‘Eternity’ Star Elizabeth Olsen on Death and the Afterlife: ‘I Always Imagined I Would Die Alone’

There was a lot of talk about death Wednesday night at the premiere of *Eternity*, A24’s new romantic dramedy starring Elizabeth Olsen and Miles Teller—and for good reason.

Olsen plays a woman who has died and must decide where she’d like to spend eternity and with whom: either with her first husband (Callum Turner), who died in the Korean War, or her second (Teller), whom she was married to for more than 60 years.

Olsen told me she has been imagining what it will be like when she leaves this Earth for quite some time.

“I’ve had this kind of plotted out from a very young age,” she said. “When I was in high school, I dreamt of being a very old lady on the coast of England, alone actually. I might have had an animal, and it would be like foggy and wet and kind of cold, and I would go on long walks and I would be in a small town that had like one of each thing you need—like one bakery, one coffee shop, one fishmonger, one cheese shop, one community center, one theater. It was always just me because I like meeting new people and I like being a part of a community, and I always imagined I would die alone.”

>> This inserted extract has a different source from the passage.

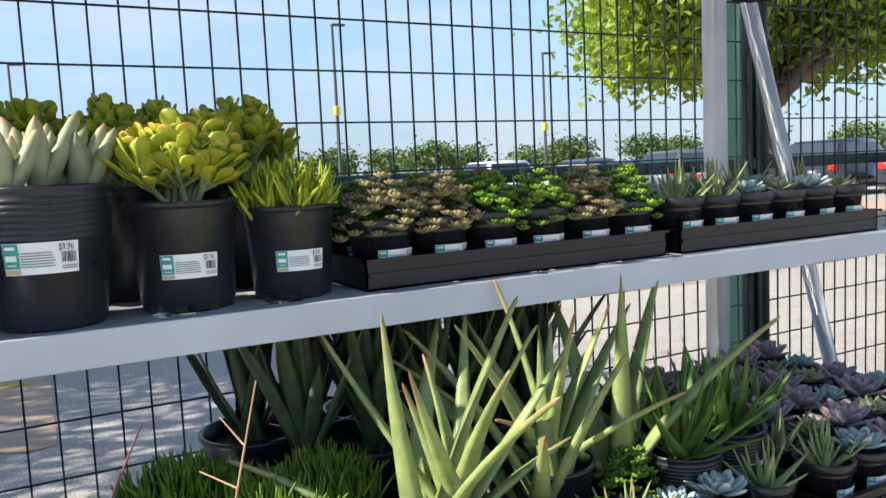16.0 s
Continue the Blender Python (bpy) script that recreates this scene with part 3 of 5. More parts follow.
def jade(seed, n=11, spread=0.085, height=0.14, L=0.050, W=0.0245, droop=0, tips=(3, 5)):
    rg = random.Random(seed)
    lv, st = Acc(), Acc()
    for i in range(n):
        az = 360 * i / n + rg.uniform(-25, 25)
        out = spread * rg.uniform(0.15, 1.0)
        h = height * rg.uniform(0.65, 1.05) * (1 - 0.30 * (out / spread) ** 2)
        ca, sa = math.cos(radians(az)), math.sin(radians(az))
        base = Vector((0.035 * rg.random() * ca, 0.035 * rg.random() * sa, -0.02))
        mid = Vector((0.55 * out * ca, 0.55 * out * sa, h * 0.45))
        st.add(tube([base, (base + mid) / 2 + Vector((0, 0, 0.008)), mid], 0.0062, 7, 0.0045))
        for q in range(rg.randint(*tips)):
            a2 = az + rg.uniform(-70, 70)
            low = droop and rg.random() < 0.16
            end = mid + Vector((0.05 * math.cos(radians(a2)) * rg.uniform(0.4, 1.1), 0.05 * math.sin(radians(a2)) * rg.uniform(0.4, 1.1), (h * 0.55) * rg.uniform(0.6, 1.15) if not low else rg.uniform(-0.05, 0.01)))
            if low:
                end += Vector((0.03 * math.cos(radians(a2)), 0.03 * math.sin(radians(a2)), 0.01))
            st.add(tube([mid, (mid + end) / 2 + Vector((0, 0, -0.004)), end], 0.0042, 6, 0.003))
            d = (end - mid).normalized()
            el0 = math.degrees(math.asin(max(-1, min(1, d.z))))
            for c in range(rg.randint(5, 8)):
                az3 = c * 97 + rg.uniform(-35, 35)
                el = 38 + 48 * c / 10 + rg.uniform(-22, 12)
                if low:
                    el -= 35
                f = 1.12 - 0.05 * c
                at = end - d * (0.022 * (1 - c / 9))
                lv.add(leaf(L * f * rg.uniform(0.75, 1.1), W * f * rg.uniform(0.85, 1.15), 0.0050, spoon, rg.uniform(5, 40), 7, 8, 0.12), turn(az3, el, rg.uniform(-20, 20)), at)
            for c in range(6):
                t = rg.uniform(0.15, 0.95)
                f = rg.uniform(0.6, 1.0)
                lv.add(leaf(L * f, W * f, 0.0045, spoon, rg.uniform(10, 45), 6, 8, 0.12), turn(rg.uniform(0, 360), rg.uniform(5, 65), rg.uniform(-30, 30)), mid + (end - mid) * t)
    return lv, st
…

Alone? “I don’t know what to do with that, but that was part of my dream,” Olsen said with a laugh.

Miles Teller hopes he’s reunited with late friends and family members he never got to meet. He also wants to keep things simple.

“I guess it would be, like, cul-de-sac eternity, where I had a house and my family had a house,” he said, adding, “Maybe somebody has a pool, but you never have to dry off.”

Da’Vine Joy Randolph, who plays an AC (Afterlife Counselor) in the film, would like to be pampered when she departs.

“Like luxury resort, men are my servants,” the Oscar winner said.

Which dead men would she like to have at her beck and call?

“Cute ones,” she replied. “Hmm, I’m trying to think. I would like to hang out with Cary Grant. I wouldn’t make him a servant, but I would make him, like, an escort—a paid escort—to hang out and have a good time. He was so dreamy.”

One of Randolph’s fellow ACs is played by John Early.

“In some ways, I want a Studio 54 where I could just dance, but I don’t want to be that drunk,” he said. “I would want the dancing of that, but I would want it to take place in the mountains. I would want a little cabin where I could also dance when I wanted to.”

*Eternity* is directed and co-written by David Freyne.

“It’s a really fun world to live in for a year or two,” Freyne said. “You get to discuss what’s important to you—love, what makes you happy, and your idea of happiness. We spent most of our lunches and evenings discussing what eternity we would choose or what relationship we would go with. It wasn’t deep and philosophical, but we spoke about these things a lot.”

*Eternity* is in theaters November 26.